D.C. United made yet another addition to their roster today, bringing Brazilian midfielder Fred back to RFK Stadium. To make the deal, United traded their natural 2013 2nd round SuperDraft pick to the New England Revolution. The Revs had acquired Fred's rights in the second round of this year's Re-Entry Draft, but were unable to come to an agreement on a contract.
Fred's first run with D.C. started off with a bang. Despite starring in Australia's A-League as a traditional #10, former United boss Tom Soehn deployed him on either flank in the club's aggressive 3412 at the time. Despite having to learn a new league, new teammates, and a new, more defensive position, Fred managed 7 goals and 8 assists in 26 appearances. However, his form in 2008 dropped a bit, due at least in part to a chaotic, injury-plagued season for the team as a whole. Making 37 appearances across all competitions in a marathon of a season, Fred managed 4 goals and 7 assists (including the game-winner in the 2008 U.S. Open Cup Final). In 2009, Fred's form continued to decline, and between that and injuries he was limited to just 17 starts.
Traded to the Philadelphia Union in the deal that brought Troy Perkins back to D.C., Fred rebounded slightly, scoring 4 goals in 25 appearances (good enough to be Philly's third-leading scorer) while being used on both flanks for the Union.
Fred became a polarizing player in the stands at RFK during the 2008 and 2009 seasons. Some loved the fact that he had superb control of the ball on the dribble, added a truly unpredictable element to the midfield, and was a real character off the field. Others became frustrated with his tendency to put himself in excellent scoring positions only to shoot straight at the keeper as well as the number of turnovers he was often guilty for. In a lot of cases, his return has been greeted by either real happiness or grumbling about wasting a roster spot (side note: Fred has a green card, so he does not take up an international player slot).
The reality of the situation is somewhere in the middle, especially if Fred has returned to D.C. at a lower salary than he used to make. Looking over the current roster and noting coach Ben Olsen's apparent preference for a 442 formation, it would appear that Fred will have a hard time finding minutes on either flank. Andy Najar and Branko Boskovic seem to be the likely starters, with Santino Quaranta and Chris Pontius (assuming he doesn't force his way into a starting role up front) also battling for minutes.

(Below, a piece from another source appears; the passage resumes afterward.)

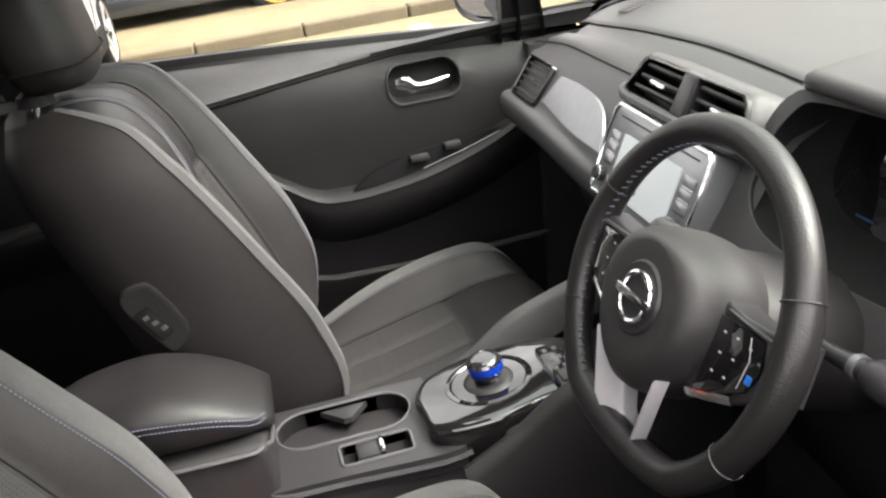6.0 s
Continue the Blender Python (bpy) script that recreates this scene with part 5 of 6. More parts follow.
def vent(yc, zc, w, h, x, tilt, slats, frame_mat, owner, skew=0.0, tab=0.16):
    """An air vent facing back, in its own frame."""
    m = Matrix.Translation((x, yc, zc)) @ Matrix.Rotation(radians(-tilt), 4, "Y") @ Matrix.Rotation(radians(-90), 4, "Y") @ Matrix.Rotation(radians(90), 4, "Z")
    o, inn = rounded(w, h, 0.008), rounded(w - 0.012, h - 0.012, 0.005)
    if skew:
        o = [(a - skew * b / h, b) for a, b in o]
        inn = [(a - skew * b / h, b) for a, b in inn]
    b = grid_mesh([[(p, q, z) for p, q in lp] for lp, z in ((o, -0.02), (o, 0.004), ([(a * 0.97, c * 0.96) for a, c in o], 0.007), (inn, 0.006), (inn, -0.03))], closed_v=True)
    v = part("air_vent", moved(b, m), frame_mat, owner, "slatted air vent")
    part("vent_back", moved(prism(inn, -0.05, -0.028, 0), m), VENT_DARK, v)
    for k in range(slats):
        t = -h / 2 + 0.008 + (h - 0.016) * (k + 0.5) / slats
        sl = box(-w / 2 + 0.007 - skew * t / h, w / 2 - 0.007 - skew * t / h, t - 0.0020, t + 0.0020, -0.005, 0.004, 0.0015, 2)
        for q in sl.verts:
            q.co.y += 0.22 * (q.co.z + 0.003)
        part("slat", moved(sl, m), HUB_PAD, v)
    if w > 0.10:
        part("vent_tab", moved(box(-w * tab, w * tab, -0.003, 0.003, -0.002, 0.006, 0.0014, 2), m), CHROME if tab > 0.1 else SATIN_DARK, v, "vent tab")
    return v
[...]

Wide midfield was arguably our deepest position already.
However, don't expect to only see Fred at reserve matches. Boskovic is the captain of Montenegro's national team, and he will certainly miss games as they attempt to continue their Cinderella run at qualifying for Euro 2012. Boskovic could also see time centrally if Dax McCarty makes the U.S. Gold Cup roster. Meanwhile, Pontius may end up being looked at as a forward more often than he is played on the wing, and both he and Quaranta have picked up injuries here and there over the years.
I doubt Fred is seen as a likely starter by Olsen. Rather, he's an experienced attacking option that can come off the bench and change a game, or is capable of starting when/if another player is unavailable. As I said before, he's a very tricky dribbler that opposing defenders often struggle with. Despite being an attacking player, he covers a ton of ground and has no qualms about getting his tackles in (even if his tackling itself is not very good, which in turn leads to a high number of fouls committed). While D.C. fans grouse at his lack of finishing ability (he could have easily gotten to 12 or more goals in 2007), it should be noted that his off-the-ball play to get into those spots is perhaps his most underrated quality. Even if Fred botches a 1v1 in every game he appears in, opposing coaches and defenses have to pay attention to the fact that he routinely creates those chances for himself by ghosting away from his marker. If nothing else, it's a fairly significant distraction, which could in turn open up chances for the rest of the team.